Inquiry Regarding Single-Channel Image Processing #4

Closed CYXYZ closed 1 month ago

CYXYZ commented 1 month ago

Dear Beilei Cui,

I hope this email finds you well. I am reaching out to discuss an issue I've encountered while testing my code for image processing on single-channel images. It appears that the code fails to function properly when applied to such images.

I am writing to inquire whether you have considered implementing operations on single-channel images or have encountered similar challenges in your work. Your insights and guidance on this matter would be greatly appreciated.

If possible, could you provide any suggestions or advice on how to adapt image processing algorithms to work effectively with single-channel images? Additionally, I would be interested in learning about any resources or references that could help me address this issue.

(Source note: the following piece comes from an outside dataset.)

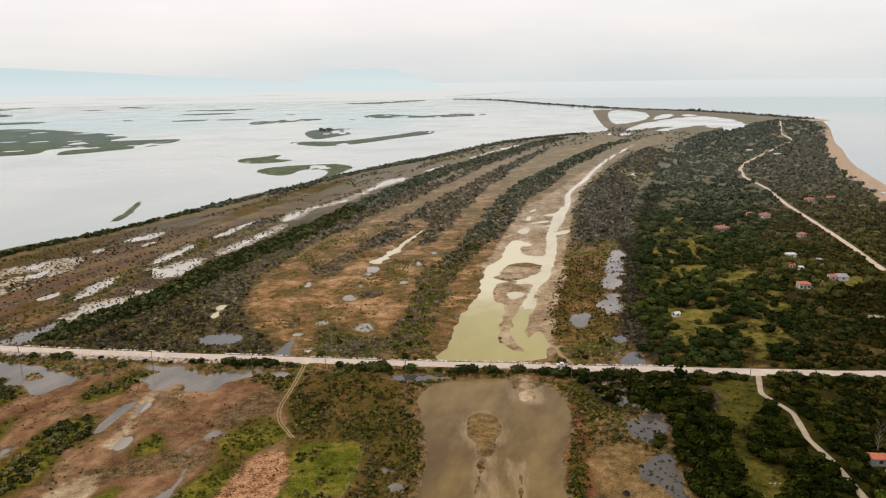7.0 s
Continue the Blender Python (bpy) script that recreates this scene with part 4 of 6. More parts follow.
# ------------------------------------------------------------ roads
def strip(name, pts, half, top, material, label, wobble=0.3, kind="road"):
    p = smooth(pts, False, 3)
    d = np.gradient(p, axis=0)
    d /= np.linalg.norm(d, axis=1)[:, None]
    side = np.stack([d[:, 1], -d[:, 0]], 1)
    rows, skirt = [], min(0.9, half * 0.6)
    for off, dz in ((-half - skirt, -0.45), (-half, 0.0), (-half * 0.4, 0.09), (half * 0.4, 0.09), (half, 0.0), (half + skirt, -0.45)):
        w = off * (1 + wobble * 0.35 * rough(p[:, 0] + off, p[:, 1], 9))
        q = p + side * w[:, None]
        rows.append(np.column_stack([q, top + dz + 0.03 * rough(q[:, 0], q[:, 1], 4)]))
    v = np.stack(rows, 1).reshape(-1, 3)
    n = np.arange(len(v)).reshape(-1, 6)
    q = np.stack([n[:-1, :-1], n[1:, :-1], n[1:, 1:], n[:-1, 1:]], -1).reshape(-1, 4)
    me = mesh_from(name, v, q, material, True)
    if me.polygons[len(me.polygons) // 2].normal.z < 0:
        me.flip_normals()
    return tagged(new(name, me), label, kind, kind="structure")


def dense(pts, step=4.0):
    out = []
    for (a, b), (c, d) in zip(pts[:-1], pts[1:]):
        n = max(1, int(math.hypot(c - a, d - b) / step))
        out += [(a + (c - a) * i / n, b + (d - b) * i / n) for i in range(n)]
    return out + [pts[-1]]


strip("road", dense(PLAN["road"]), 2.9, 1.5, GRAVEL, "wide pale gravel road on a low causeway")
strip("track", dense(PLAN["track"]), 1.0, 1.05, DIRT, "narrow winding dirt track among shrubs", 0.9, kind="track")
strip("track", dense(PLAN["pond_track"]), 0.9, 1.05, PATH_DIRT, "short dirt ramp down to the pond", 0.9, kind="track")
strip("coast_road", dense(PLAN["coast_road"], 5), 1.9, 1.15, SAND_ROAD, "straight sandy road through the coastal wood", 0.9, kind="track")
strip("road", dense(PLAN["apron"], 2), 3.2, 1.32, GRAVEL, "short gravel apron down to the brown pond")
for off in (-0.55, 0.55):
    strip("footpath", [(x + off, y) for x, y in dense(smooth(PLAN["footpath"], False, 2).tolist(), 2)], 0.28, 0.95, PATH_DIRT, "trodden rut of a yellow earth path", 1.6, kind="path")

# ------------------------------------------------------------ plants
rng = np.random.default_rng(7)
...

Thank you for taking the time to read this message. I look forward to hearing from you soon and eagerly await your response.

Best regards, cyxyz

BeileiCui commented 1 month ago

Thanks for your interest.

The original DINOv2 is a foundation model trained with regular RGB inputs with 3 channels. The main step regarding the channels is in the patch embedding model, the projection layer takes (B,C,H,W) input to (B,N,D) outputs. Therefore, I can think of 3 quick ways to adapt it to single-channel inputs.

Below are two methods that can keep the pre-trained weights in DINOv2:

  1. directly expand the single channels to 3 channels, you may copy them or make the new channels zeros.
  2. you may add a new projection layer before the projection layer in patch embedding, which inputs (B,1,H,W) to (B,3,H,W) output.

Or you can replace the pretrained projection layer in patch embedding to a new single-channel layer. In this way, when training, you have to make sure this new layer is trainable.